18 de outubro de 2004
Ainda dá

A Swatch, em troca da doação de alguns milhões para a restauração do Cabaret Voltaire, em Zurique, ponto inaugural do Dadaísmo, deu-se ao direito de lançar não uma, mas duas coleções de relógios que têm o Dada por tema: uma, mais cara e limitada, destinada a colecionadores e milionários e a outra, mais popular, bem na linha "bonitinha, mas ordinária" que tornou a marca mundialmente conhecida.

Isso não é novidade para ninguém a não ser para mim, fascinado com atraso pela tripla profanação. A primeira, transformar o Cabaret Voltaire em imensa peça de museu aberta à gorda visitação de turistas e imbecis de toda espécie. A segunda, se apropriar do Dada para fabricar produtos. E, finalmente, a terceira: ainda se dar ao luxo de fabricá-los explicitamente divididos por classe, segundo o bolso do freguês!

Aliás, como o Dadaísmo queria ser uma profanação, trata-se da profanação da profanação - metaprofanação esterilizadora, forma final do capitalismo triunfante que faz de qualquer coisa produto: Dada vira relógio, Che vira filme, droga vira ouro, revolta vira consumo.

Mas a ironia mais funda me escapa... Fico apenas na estranheza que me causa ver que tudo, até o que se pretende sem sentido, acaba com o tempo, ganhando um.. Não sei qual a moral dessa história, se é que há alguma. Haverá quem diga que a revolta será sempre uma ingenuidade inútil que acabará a serviço de algum tirano oportunista.

Eu, na dúvida, prefiro repetir como meu amigo e artista plástico João Bosco Renaud: Ainda dá! Sempre. Nem que seja aos 45 do segundo tempo, ainda dá tem que ser o grito de guerra dos loucos e inconformistas - ainda mais em tempos tão medíocres como estes...

E quase por coincidência, Violeta Machado me manda por e-mail este Manifesto Canibal Dada, lido por Francis Picabia na "Soirée Dada" do Théatre de la Maison de l'Ouvre, em Paris, a 27 de Março de 1920, que veio muito a calhar:

"Vós sois todos acusados. Levantai-vos.
O orador não pode vos falar se não estiverdes de pé.
De pé como para a Marselhesa,
De pé como para o hino russo,
De pé como para o God save the king.
De pé como diante da bandeira.
Enfim, de pé diante de DADA que representa a vida e que vos acusa de tudo amar por esnobismo desde que custe caro.

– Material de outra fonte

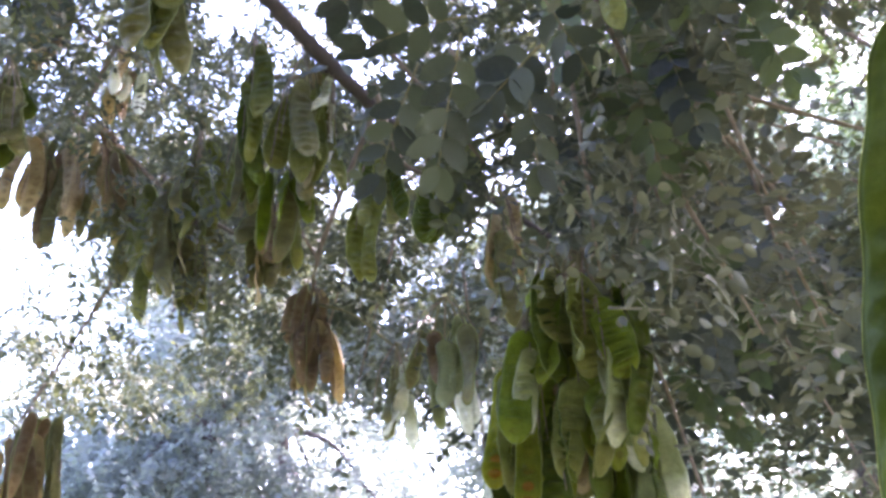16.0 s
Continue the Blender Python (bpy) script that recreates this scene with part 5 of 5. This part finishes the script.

Estais todos sentados? Tanto melhor, assim me escutareis com mais atenção.
Que fazeis aqui, amontoados como seríssimos crustáceos - pois vós sois sérios, não sois?
Sérios, sérios, sérios até à morte.
A morte é uma coisa séria, hein?
Morre-se como herói ou como idiota - o que é a mesma coisa.
A única palavra que não é efêmera é a palavra morte.
Vós amais a morte para os outros.
A morte, à morte, à morte.
Só o dinheiro não morre jamais, ele apenas viaja.
É o Deus, o único que se respeita, o personagem sério - dinheiro dá respeito às famílias. Honra,
honra ao dinheiro: o homem que tem dinheiro é um homem honrado.

A honra se compra e vende como o cu.
O cu, o cu representa a vida como as batatas fritas, e vós todos que sois sérios, vos sentireis pior do que merda da vaca.
Dada não cheira a nada, não é nada, nada, nada.
É como vossas esperanças: nada.
Como o vosso paraíso: nada.
Como os vossos ídolos: nada.
Como os vossos políticos: nada.
Como os vossos heróis: nada.
Como os vossos artistas: nada.
Como as vossas religiões: nada.

Assobiai, gritai, cortai minha garganta e depois, e depois? Eu continuarei dizendo que vós sois todos uns porras. E em três meses nós lhes venderemos, meus amigos e eu, nossos quadros por alguns francos."